Metal–Organic Framework-Derived Bimetallic FeNi Sulfide Nanostructures for Electrolysis of Water and Urea
Tianyu Chen, Qingqing Guo, Jing Ye, Qiao Jiang, Ning Chai, Fei‐Yan Yi
Abstract
The urea oxidation reaction (UOR) is considered as an intriguing substitution of the oxygen evolution reaction (OER) to couple the cathodic hydrogen evolution reaction (HER) to produce H 2 with reduced energy in recent years. For UOR and HER processes, it is the key to develop low-cost and high-performance bifunctional electrocatalysts. In this work, a series of metal–organic framework (MOF)-derived bimetallic FeNi-sulfides is successfully synthesized with specific nanoscale hollow cubic morphology by a bimetallic strategy, where different sulfuration times and treatment temperatures are discussed in detail.

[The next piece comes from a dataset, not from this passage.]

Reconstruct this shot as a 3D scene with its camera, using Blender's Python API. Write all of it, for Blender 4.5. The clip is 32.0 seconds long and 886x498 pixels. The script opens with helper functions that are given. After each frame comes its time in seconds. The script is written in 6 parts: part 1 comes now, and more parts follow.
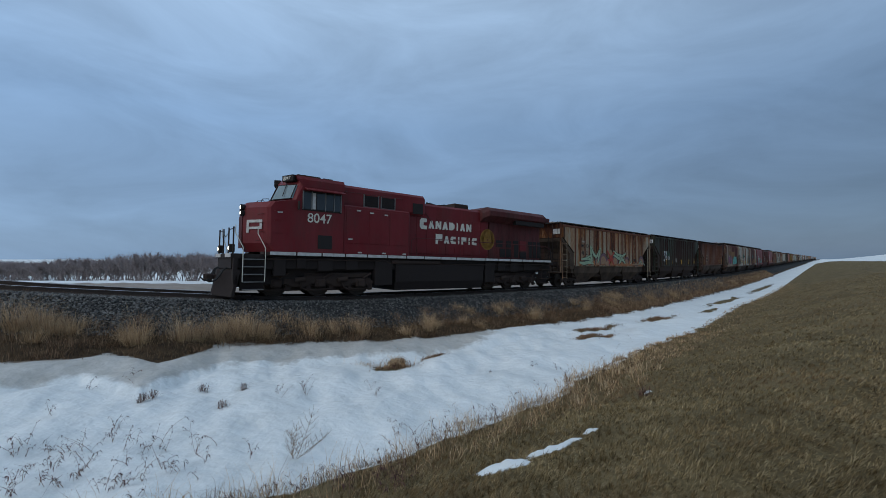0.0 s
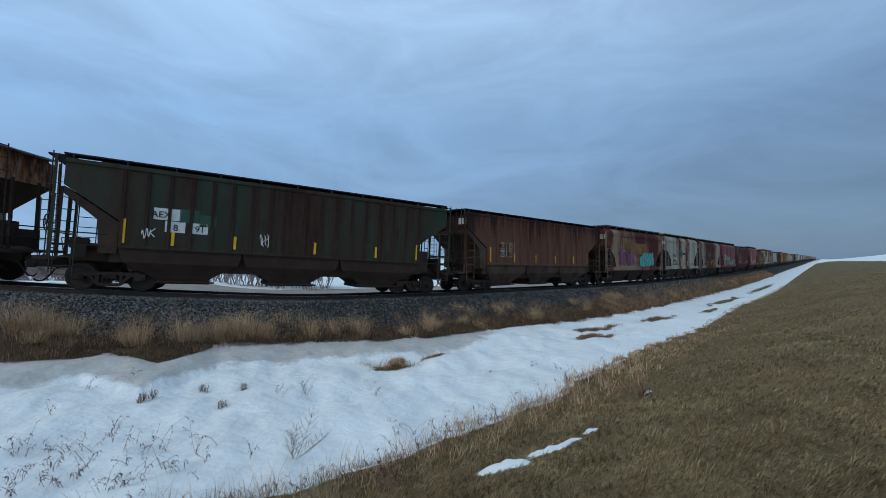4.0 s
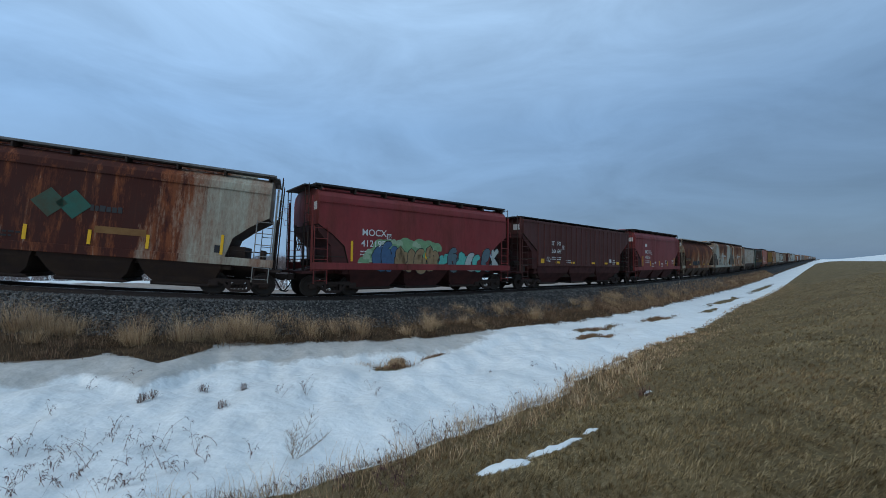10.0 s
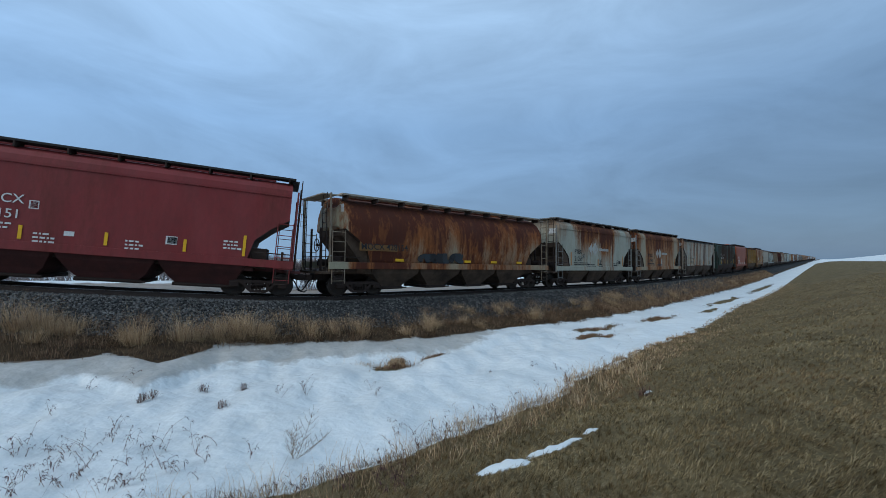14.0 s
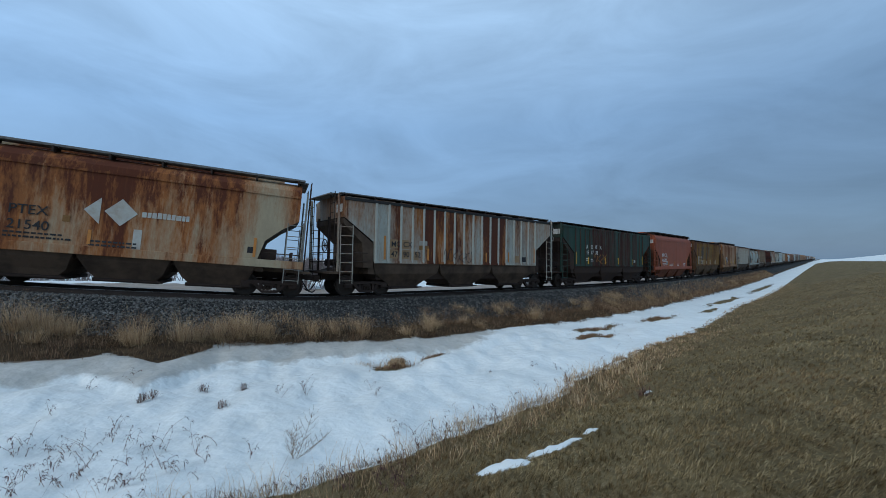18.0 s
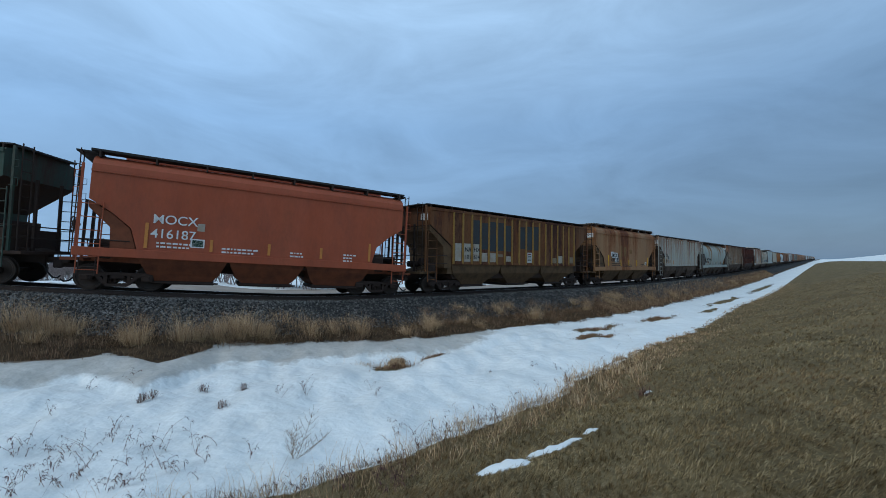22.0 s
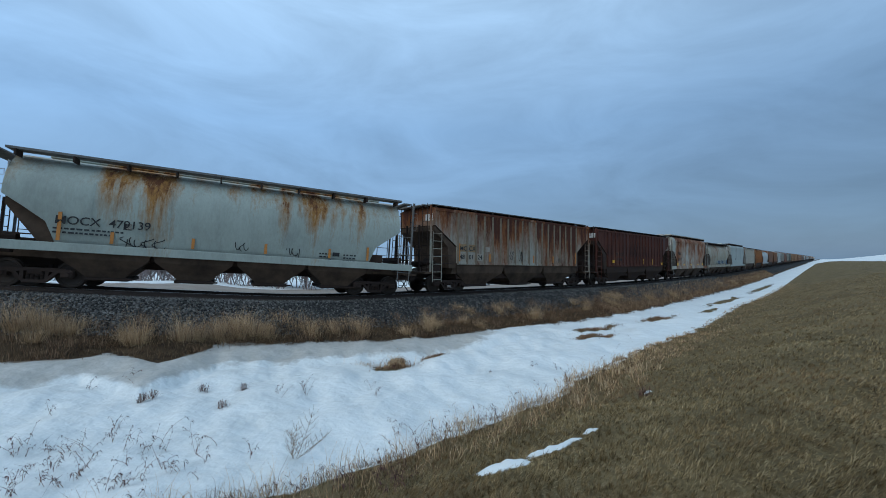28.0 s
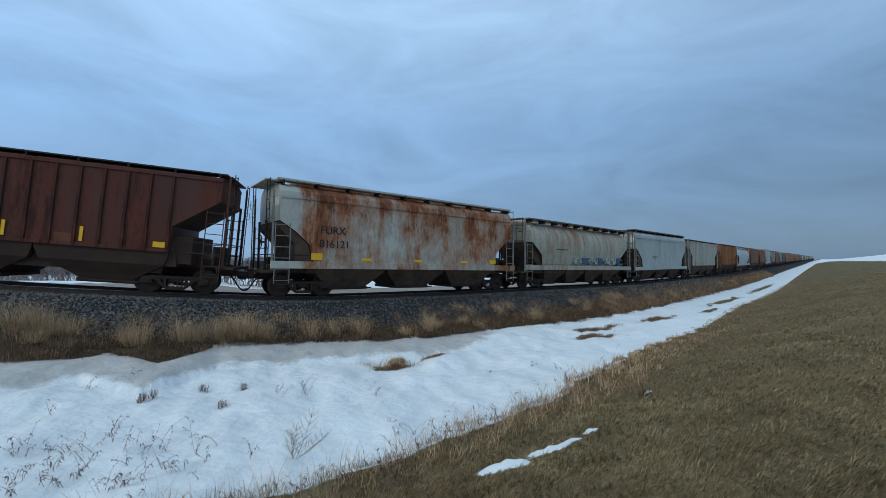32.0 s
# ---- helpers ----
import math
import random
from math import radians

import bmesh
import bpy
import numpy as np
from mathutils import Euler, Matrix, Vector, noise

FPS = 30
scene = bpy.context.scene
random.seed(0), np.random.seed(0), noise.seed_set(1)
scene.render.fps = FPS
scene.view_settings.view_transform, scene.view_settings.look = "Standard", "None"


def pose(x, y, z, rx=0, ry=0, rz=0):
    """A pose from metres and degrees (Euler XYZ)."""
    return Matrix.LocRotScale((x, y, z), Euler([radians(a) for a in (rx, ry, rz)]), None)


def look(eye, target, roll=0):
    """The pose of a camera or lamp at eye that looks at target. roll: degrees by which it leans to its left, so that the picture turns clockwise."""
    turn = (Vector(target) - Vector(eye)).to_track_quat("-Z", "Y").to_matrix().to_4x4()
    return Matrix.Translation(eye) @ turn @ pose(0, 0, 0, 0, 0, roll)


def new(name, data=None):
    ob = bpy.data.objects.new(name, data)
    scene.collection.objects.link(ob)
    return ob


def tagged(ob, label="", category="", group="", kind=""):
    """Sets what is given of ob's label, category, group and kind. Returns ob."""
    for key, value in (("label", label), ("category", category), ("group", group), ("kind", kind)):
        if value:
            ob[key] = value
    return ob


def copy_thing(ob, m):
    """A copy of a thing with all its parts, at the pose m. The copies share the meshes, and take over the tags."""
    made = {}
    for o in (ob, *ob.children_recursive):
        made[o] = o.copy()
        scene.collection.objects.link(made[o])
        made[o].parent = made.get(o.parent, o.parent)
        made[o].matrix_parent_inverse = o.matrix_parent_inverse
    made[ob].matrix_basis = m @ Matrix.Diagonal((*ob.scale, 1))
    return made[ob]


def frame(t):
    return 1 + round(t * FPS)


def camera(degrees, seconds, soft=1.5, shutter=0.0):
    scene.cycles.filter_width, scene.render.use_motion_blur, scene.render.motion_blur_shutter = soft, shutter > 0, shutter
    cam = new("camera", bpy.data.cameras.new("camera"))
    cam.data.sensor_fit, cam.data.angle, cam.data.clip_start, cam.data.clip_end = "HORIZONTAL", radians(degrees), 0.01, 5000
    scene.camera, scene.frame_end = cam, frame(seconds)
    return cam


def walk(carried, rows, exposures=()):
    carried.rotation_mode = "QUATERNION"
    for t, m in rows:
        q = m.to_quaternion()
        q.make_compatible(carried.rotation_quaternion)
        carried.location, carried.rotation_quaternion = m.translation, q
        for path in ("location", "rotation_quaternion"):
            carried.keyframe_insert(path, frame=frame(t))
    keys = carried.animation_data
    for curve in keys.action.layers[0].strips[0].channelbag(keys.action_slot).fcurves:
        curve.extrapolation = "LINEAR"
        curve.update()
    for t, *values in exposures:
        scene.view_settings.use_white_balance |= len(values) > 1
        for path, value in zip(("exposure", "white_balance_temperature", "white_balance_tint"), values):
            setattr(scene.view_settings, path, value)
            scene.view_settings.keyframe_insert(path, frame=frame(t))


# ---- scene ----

The results show that the optimal sulfuration time is 2 h under a treatment temperature of 400 °C. As-synthesized FeNiS 400 -2h exhibits the best electrocatalytic activity with very low overpotentials of 269 mV for OER, 264 mV for HER, and 1.43 V for UOR at a current density of 10 mA cm –2 . Particularly, the coupled FeNiS 400 -2h||Pt/C cell for UOR||HER only needs a significantly low cell voltage of 1.57 V at the current density of 10 mA cm –2, which has exhibited remarkable improvement over other related metal sulfides in previous reports. Therefore, this study provides a rational multifunctional electrode structural design strategy for electrocatalytic water and urea splitting with energy-saving H 2 production.